• WHAT IS REQUIRED: Produce an exact transcription of the listing below, omitting the pictures.

☆ ☆ ☆

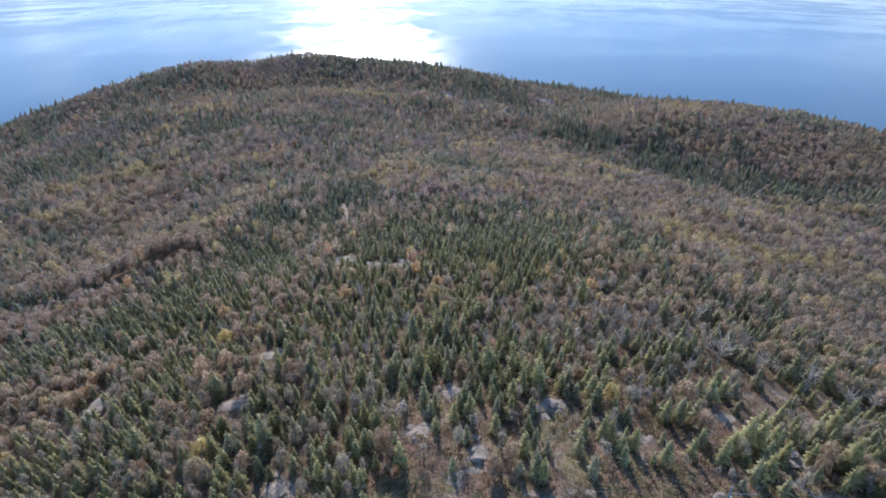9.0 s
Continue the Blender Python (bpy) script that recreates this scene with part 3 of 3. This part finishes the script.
def scatter():
    r = np.random.default_rng(11)
    gap = 1.62
    gx, gy = np.meshgrid(np.arange(-640, 620, gap), np.arange(-120, 960, gap))
    x = gx.ravel() + r.uniform(-0.5, 0.5, gx.size) * gap * 1.1
    y = gy.ravel() + r.uniform(-0.5, 0.5, gx.size) * gap * 1.1
    # the headland ahead, a margin round it, and thinner woods behind the summit
    keep = (np.abs(x - 5) < 62 + 0.86 * np.maximum(y, 0)) & ((y > 30) | (r.random(x.size) < 0.25))
    x, y = x[keep], y[keep]
    keep = coast(x, y) < 1.03
    x, y = x[keep], y[keep]
    far = np.hypot(x - 10, y - 60)
    density = 1.05 - 0.36 * step(95, 150, far) - 0.45 * step(200, 310, far) - 0.02 * step(500, 700, far)
    density *= 1 - 0.985 * clearing(x, y)
    density *= 1 - 0.48 * step(101, 82, y) * step(-8, 4, x) * step(64, 50, x)
    density *= (1 - 0.98 * step(0.1, 0.35, rockiness(x, y))) * (1 - 0.9 * step(0.15, 0.45, rockiness(x, y + 2.2)) * step(60, 90, y)) * (1 - 0.92 * step(0.12, 0.4, np.maximum(rockiness(x, y + 9), rockiness(x, y + 18))) * step(480, 520, y))
    density *= step(0.9, 1.6, to_line(x, y, TRACK)) * step(1.5, 2.6, to_line(x, y, LEDGE)) * (1 + 0.6 * np.exp(-(to_line(x, y - 5, LEDGE) / 3.5) ** 2))
    for ax, ay, h in SNAGS:
        density *= step(0.5, 1.0, np.hypot(x - ax, (y - ay + 0.4 * h) * 0.6) / (0.6 * h))
    density *= (0.78 + 0.35 * vnoise(x, y, 13, 41)) * (1 + 0.55 * stand(x, y, SPRUCE_STANDS))
    keep = r.random(x.size) < density
    x, y, far = x[keep], y[keep], far[keep]
    n = x.size
    # what grows where
    n1, n2, n3 = vnoise(x, y, 34, 42), vnoise(x, y, 15, 43), vnoise(x, y, 60, 44)
    heart = np.exp(-((x - 8) / 58) ** 2 - ((y - 125) / 62) ** 2) + 0.75 * np.exp(-((x + 55) / 42) ** 2 - ((y - 138) / 36) ** 2)
    heart = np.clip(heart, 0, 1) * (1 - 0.85 * step(112, 96, y) * step(-2, -16, x))
    dark, dim, mixed, gold, tan, grey = (stand(x, y, rows) for rows in (SPRUCE_STANDS, DARK_STANDS, MIXED_STANDS, GOLD_STANDS, TAN_STANDS, GREY_STANDS))
    dark = np.maximum(step(0.25, 0.6, dark), 0.5 * dim)
    green = 0.43 + 0.1 * step(160, 100, far) * step(50, 30, x) + 0.36 * heart + 0.6 * (n1 - 0.5) + 0.55 * (n2 - 0.5)
    green += 1.3 * dark + 0.28 * mixed - 0.7 * gold - 0.5 * tan - 0.4 * grey - 0.3 * np.exp(-(to_line(x, y - 7, LEDGE) / 4) ** 2)
    rim = step(0.84, 0.96, coast(x, y))
    green += 0.5 * np.exp(-((x + 20) / 120) ** 2 - ((y - 800) / 60) ** 2) + 0.35 * rim
    is_green = r.random(n) < np.clip(green, 0.05, 0.95)
    bare = 0.40 + 0.6 * (n3 - 0.5) + 0.5 * (n2 - 0.5) + 0.1 * heart - 0.5 * gold - 0.3 * tan + 0.6 * grey
    bare += 0.3 * step(112, 96, y) * step(-2, -16, x) + 0.4 * np.exp(-((x - 25) / 45) ** 2 - ((y - 90) / 22) ** 2)
    is_bare = ~is_green & (r.random(n) < np.clip(bare, 0.08, 0.9))
    kind = np.where(is_green, 0, np.where(is_bare, 2, 1))
    col = np.zeros((n, 3))
    pick = r.integers(0, 60, n)
    col[:] = TAN[pick % 3]
    hue = r.random(n)
    hot = 0.5 + 0.9 * (vnoise(x, y, 26, 45) - 0.5)
    calm = 1 - 0.65 * step(190, 110, far)
    rusty = 0.22 * hot * calm + 0.3 * np.exp(-(to_line(x, y - 8, LEDGE) / 5) ** 2)
    sel = hue < rusty
    col[sel] = RUST[pick[sel] % 3]
    golden = 0.13 * calm + 0.6 * gold
    sel = (hue >= rusty) & (hue < rusty + golden)
    col[sel] = GOLD[pick[sel] % 3]
    sel = hue > 0.78
    col[sel] = OLIVE[pick[sel] % 3]
    showy = (kind == 1) & (hue < rusty + golden) & (pick % 5 == 0)
    col[kind == 0] = GREEN[pick % 5][kind == 0]
    col[kind == 2] = GREY[pick % 4][kind == 2]
    col[kind == 0] *= (1 - 0.18 * dark[:, None])[kind == 0]
    tall = np.where(kind == 0, r.uniform(2.1, 4.4, n), np.where(kind == 1, r.uniform(2.3, 5.1, n), r.uniform(1.9, 4.4, n)))
    tall *= 0.95 + np.where(kind == 0, 0.7, 0.62) * step(110, 300, far) + 0.3 * (n1 - 0.5)
    tall *= np.where(showy, 1.22, 1.0)
    summit = np.exp(-((x - 28) / 34) ** 2 - ((y - 100) / 28) ** 2)
    tall *= np.where(kind == 0, 1 + 0.25 * summit + 0.22 * rim * r.random(n), 1.0 - 0.2 * rim)
    tall *= np.where((kind == 0) & (r.random(n) < 0.05 + 0.06 * step(350, 550, far)), 1.45 + 0.25 * step(350, 550, far), 1.0)
    tall *= np.where(kind == 0, 1 + 0.2 * dark, 1.0 + 0.3 * np.exp(-(to_line(x, y - 5, LEDGE) / 3.0) ** 2))
    for ax, ay, which in ACCENTS:
        k = int(np.argmin(np.hypot(x - ax, y - ay)))
        kind[k], col[k], tall[k] = 1, (RUST[2], GOLD[2], GOLD[1])[which], 4.4
    # farther woods take on the colour of their patch
    warm, dull = step(0.35, 0.7, vnoise(x, y, 24, 46))[:, None], step(0.35, 0.65, vnoise(x, y, 42, 47))[:, None]
    patch = np.array((0.34, 0.265, 0.222)) * (1 - warm) + TAN[1] * warm
    patch = patch * (1 - 0.6 * dull) + OLIVE[0] * 0.6 * dull
    bright = 0.6 * step(0.55, 0.75, vnoise(x, y, 13, 48))[:, None]
    patch = patch * (1 - bright) + np.where(vnoise(x, y, 55, 49)[:, None] > 0.4, (0.44, 0.345, 0.18), (0.43, 0.28, 0.18)) * bright
    for share, tone in ((grey, (0.325, 0.27, 0.245)), (tan, (0.40, 0.302, 0.205)), (gold, (0.46, 0.37, 0.17))):
        share = 0.68 * step(0.2, 0.8, share)[:, None]
        patch = patch * (1 - share) + np.array(tone) * share
    blend = (0.3 + 0.42 * step(110, 280, far))[:, None] * ((kind != 0) * np.where(showy, 0.3, 1.0))[:, None]
    col = col * (1 - blend) + patch * blend
    col *= r.uniform(0.92, 1.08, (n, 1))
    # farther trees tinted darker and bluer; the blue stands in for haze
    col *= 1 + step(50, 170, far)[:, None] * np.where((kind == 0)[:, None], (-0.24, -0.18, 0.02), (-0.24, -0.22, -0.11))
    for ax, ay, which in ACCENTS:
        k = int(np.argmin(np.hypot(x - ax, y - ay)))
        col[k] = (RUST[2], GOLD[2], GOLD[1])[which]
    return x, y, land(x, y), kind, col, tall, far, r.uniform(0, 6.28, n)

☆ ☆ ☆

• COMPLETED EXERCISE:
9.0 s
Continue the Blender Python (bpy) script that recreates this scene with part 3 of 3. This part finishes the script.
def scatter():
    r = np.random.default_rng(11)
    gap = 1.62
    gx, gy = np.meshgrid(np.arange(-640, 620, gap), np.arange(-120, 960, gap))
    x = gx.ravel() + r.uniform(-0.5, 0.5, gx.size) * gap * 1.1
    y = gy.ravel() + r.uniform(-0.5, 0.5, gx.size) * gap * 1.1
    # the headland ahead, a margin round it, and thinner woods behind the summit
    keep = (np.abs(x - 5) < 62 + 0.86 * np.maximum(y, 0)) & ((y > 30) | (r.random(x.size) < 0.25))
    x, y = x[keep], y[keep]
    keep = coast(x, y) < 1.03
    x, y = x[keep], y[keep]
    far = np.hypot(x - 10, y - 60)
    density = 1.05 - 0.36 * step(95, 150, far) - 0.45 * step(200, 310, far) - 0.02 * step(500, 700, far)
    density *= 1 - 0.985 * clearing(x, y)
    density *= 1 - 0.48 * step(101, 82, y) * step(-8, 4, x) * step(64, 50, x)
    density *= (1 - 0.98 * step(0.1, 0.35, rockiness(x, y))) * (1 - 0.9 * step(0.15, 0.45, rockiness(x, y + 2.2)) * step(60, 90, y)) * (1 - 0.92 * step(0.12, 0.4, np.maximum(rockiness(x, y + 9), rockiness(x, y + 18))) * step(480, 520, y))
    density *= step(0.9, 1.6, to_line(x, y, TRACK)) * step(1.5, 2.6, to_line(x, y, LEDGE)) * (1 + 0.6 * np.exp(-(to_line(x, y - 5, LEDGE) / 3.5) ** 2))
    for ax, ay, h in SNAGS:
        density *= step(0.5, 1.0, np.hypot(x - ax, (y - ay + 0.4 * h) * 0.6) / (0.6 * h))
    density *= (0.78 + 0.35 * vnoise(x, y, 13, 41)) * (1 + 0.55 * stand(x, y, SPRUCE_STANDS))
    keep = r.random(x.size) < density
    x, y, far = x[keep], y[keep], far[keep]
    n = x.size
    # what grows where
    n1, n2, n3 = vnoise(x, y, 34, 42), vnoise(x, y, 15, 43), vnoise(x, y, 60, 44)
    heart = np.exp(-((x - 8) / 58) ** 2 - ((y - 125) / 62) ** 2) + 0.75 * np.exp(-((x + 55) / 42) ** 2 - ((y - 138) / 36) ** 2)
    heart = np.clip(heart, 0, 1) * (1 - 0.85 * step(112, 96, y) * step(-2, -16, x))
    dark, dim, mixed, gold, tan, grey = (stand(x, y, rows) for rows in (SPRUCE_STANDS, DARK_STANDS, MIXED_STANDS, GOLD_STANDS, TAN_STANDS, GREY_STANDS))
    dark = np.maximum(step(0.25, 0.6, dark), 0.5 * dim)
    green = 0.43 + 0.1 * step(160, 100, far) * step(50, 30, x) + 0.36 * heart + 0.6 * (n1 - 0.5) + 0.55 * (n2 - 0.5)
    green += 1.3 * dark + 0.28 * mixed - 0.7 * gold - 0.5 * tan - 0.4 * grey - 0.3 * np.exp(-(to_line(x, y - 7, LEDGE) / 4) ** 2)
    rim = step(0.84, 0.96, coast(x, y))
    green += 0.5 * np.exp(-((x + 20) / 120) ** 2 - ((y - 800) / 60) ** 2) + 0.35 * rim
    is_green = r.random(n) < np.clip(green, 0.05, 0.95)
    bare = 0.40 + 0.6 * (n3 - 0.5) + 0.5 * (n2 - 0.5) + 0.1 * heart - 0.5 * gold - 0.3 * tan + 0.6 * grey
    bare += 0.3 * step(112, 96, y) * step(-2, -16, x) + 0.4 * np.exp(-((x - 25) / 45) ** 2 - ((y - 90) / 22) ** 2)
    is_bare = ~is_green & (r.random(n) < np.clip(bare, 0.08, 0.9))
    kind = np.where(is_green, 0, np.where(is_bare, 2, 1))
    col = np.zeros((n, 3))
    pick = r.integers(0, 60, n)
    col[:] = TAN[pick % 3]
    hue = r.random(n)
    hot = 0.5 + 0.9 * (vnoise(x, y, 26, 45) - 0.5)
    calm = 1 - 0.65 * step(190, 110, far)
    rusty = 0.22 * hot * calm + 0.3 * np.exp(-(to_line(x, y - 8, LEDGE) / 5) ** 2)
    sel = hue < rusty
    col[sel] = RUST[pick[sel] % 3]
    golden = 0.13 * calm + 0.6 * gold
    sel = (hue >= rusty) & (hue < rusty + golden)
    col[sel] = GOLD[pick[sel] % 3]
    sel = hue > 0.78
    col[sel] = OLIVE[pick[sel] % 3]
    showy = (kind == 1) & (hue < rusty + golden) & (pick % 5 == 0)
    col[kind == 0] = GREEN[pick % 5][kind == 0]
    col[kind == 2] = GREY[pick % 4][kind == 2]
    col[kind == 0] *= (1 - 0.18 * dark[:, None])[kind == 0]
    tall = np.where(kind == 0, r.uniform(2.1, 4.4, n), np.where(kind == 1, r.uniform(2.3, 5.1, n), r.uniform(1.9, 4.4, n)))
    tall *= 0.95 + np.where(kind == 0, 0.7, 0.62) * step(110, 300, far) + 0.3 * (n1 - 0.5)
    tall *= np.where(showy, 1.22, 1.0)
    summit = np.exp(-((x - 28) / 34) ** 2 - ((y - 100) / 28) ** 2)
    tall *= np.where(kind == 0, 1 + 0.25 * summit + 0.22 * rim * r.random(n), 1.0 - 0.2 * rim)
    tall *= np.where((kind == 0) & (r.random(n) < 0.05 + 0.06 * step(350, 550, far)), 1.45 + 0.25 * step(350, 550, far), 1.0)
    tall *= np.where(kind == 0, 1 + 0.2 * dark, 1.0 + 0.3 * np.exp(-(to_line(x, y - 5, LEDGE) / 3.0) ** 2))
    for ax, ay, which in ACCENTS:
        k = int(np.argmin(np.hypot(x - ax, y - ay)))
        kind[k], col[k], tall[k] = 1, (RUST[2], GOLD[2], GOLD[1])[which], 4.4
    # farther woods take on the colour of their patch
    warm, dull = step(0.35, 0.7, vnoise(x, y, 24, 46))[:, None], step(0.35, 0.65, vnoise(x, y, 42, 47))[:, None]
    patch = np.array((0.34, 0.265, 0.222)) * (1 - warm) + TAN[1] * warm
    patch = patch * (1 - 0.6 * dull) + OLIVE[0] * 0.6 * dull
    bright = 0.6 * step(0.55, 0.75, vnoise(x, y, 13, 48))[:, None]
    patch = patch * (1 - bright) + np.where(vnoise(x, y, 55, 49)[:, None] > 0.4, (0.44, 0.345, 0.18), (0.43, 0.28, 0.18)) * bright
    for share, tone in ((grey, (0.325, 0.27, 0.245)), (tan, (0.40, 0.302, 0.205)), (gold, (0.46, 0.37, 0.17))):
        share = 0.68 * step(0.2, 0.8, share)[:, None]
        patch = patch * (1 - share) + np.array(tone) * share
    blend = (0.3 + 0.42 * step(110, 280, far))[:, None] * ((kind != 0) * np.where(showy, 0.3, 1.0))[:, None]
    col = col * (1 - blend) + patch * blend
    col *= r.uniform(0.92, 1.08, (n, 1))
    # farther trees tinted darker and bluer; the blue stands in for haze
    col *= 1 + step(50, 170, far)[:, None] * np.where((kind == 0)[:, None], (-0.24, -0.18, 0.02), (-0.24, -0.22, -0.11))
    for ax, ay, which in ACCENTS:
        k = int(np.argmin(np.hypot(x - ax, y - ay)))
        col[k] = (RUST[2], GOLD[2], GOLD[1])[which]
    return x, y, land(x, y), kind, col, tall, far, r.uniform(0, 6.28, n)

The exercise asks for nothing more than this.